Harold Trinkunas, a senior fellow in foreign policy and director of the Latin America Initiative at the Washington-based think tank, said host country Brazil sees the BRICS summit, which starts on Tuesday in Fortaleza, as an opportunity to showcase its achievements in economic and development areas.

"But in a larger sense, Brazil sees BRICS as an opportunity to work with other rising powers to make room for their own interest in the international order," Tinkunas told the seminar on July 11.

Such an opportunity, according to Trinkunas, would create space for alternatives to the present Western international order, in particular through mechanisms such as the BRICS development bank and the contingent arrangement on currency to escape, evade or create alternatives to some of the mechanisms that Western powers traditionally use to exercise leverage and influence over others.

Tanvi Madan, a fellow in foreign policy and director of the India Project at Brookings, pointed out that it's an important first time for India's new Prime Minister Narendra Modi to be on s multilateral stage and also meet for the first time leaders such as Chinese President Xi Jinping and Russian President Vladimir Putin.

She said India does not see BRICS as a replacement for existing global institutions, but does see it as giving India additional voice and a way to play a supplemental role to existing institutions.

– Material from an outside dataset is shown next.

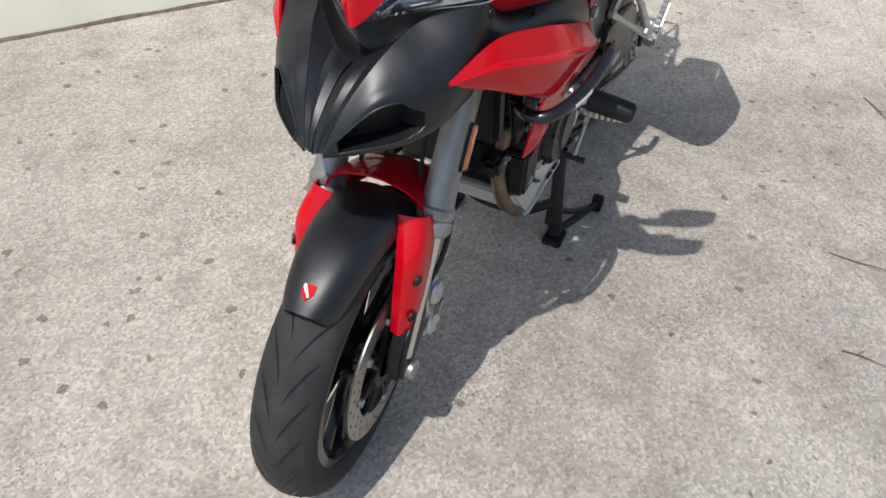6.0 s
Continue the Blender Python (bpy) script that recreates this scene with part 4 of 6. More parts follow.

Emerging nations looking for more diversified global leadership: experts

Madan believes India does not believe those institutions are representative and that they function in terms set by the US and the West.

"For India, this gives them greater voice and signals India wants to reform a number of institutions," she said, adding that India has different views on issues such as sovereignty, intervention and sanctions.

"India agrees more (on these issues) with these (BRICS) countries than with the West," Madan said.

Kenneth Lieberthal, a senior fellow in foreign policy and global economy and development at Brookings and a China hand, said China sees BRICS as building greater influence for the non-G7 countries over time.

With all the five BRICS countries - Brazil, Russia, India, China and South Africa - as members of G20, Lieberthal believes the kind of relationship building and intensive consultation will allow them to develop talking points ahead of G20

Lieberthal interpreted initiatives such as the BRICS development bank and currency swap fund as "increasing the capacity for emerging markets to do things that aren't fully dependent on the US, Japan and Europe," clearly referring to the World Bank, the Asian Development Bank and the International Monetary Fund, which are largely controlled by the US, Europe and Japan.

However, Lieberthal said such initiatives are "not to bring down the current system, but in their term, democratize it more."

Thomas Wright, a fellow in foreign policy and the Project on International Order and Strategy at Brookings, believes that this summit is probably important despite previous criticism about BRICS, noting that unlike G8, Russia is not excluded.

"So when President (Barack) Obama says the US has succeeded in isolating Russia in the international community, the fact that this BRICS summit is taking place and the agenda for the summit is really evidence on the contrary," he said.

"Russia may be isolated from the West, but has not been isolated from much of the rest of the world," Wright said.

He also described the summit as the BRICS countries showing that they don't want the US and the West to have a monopoly over who gets to play in international order or not. "They don't want a world dominated by the Western powers," he said.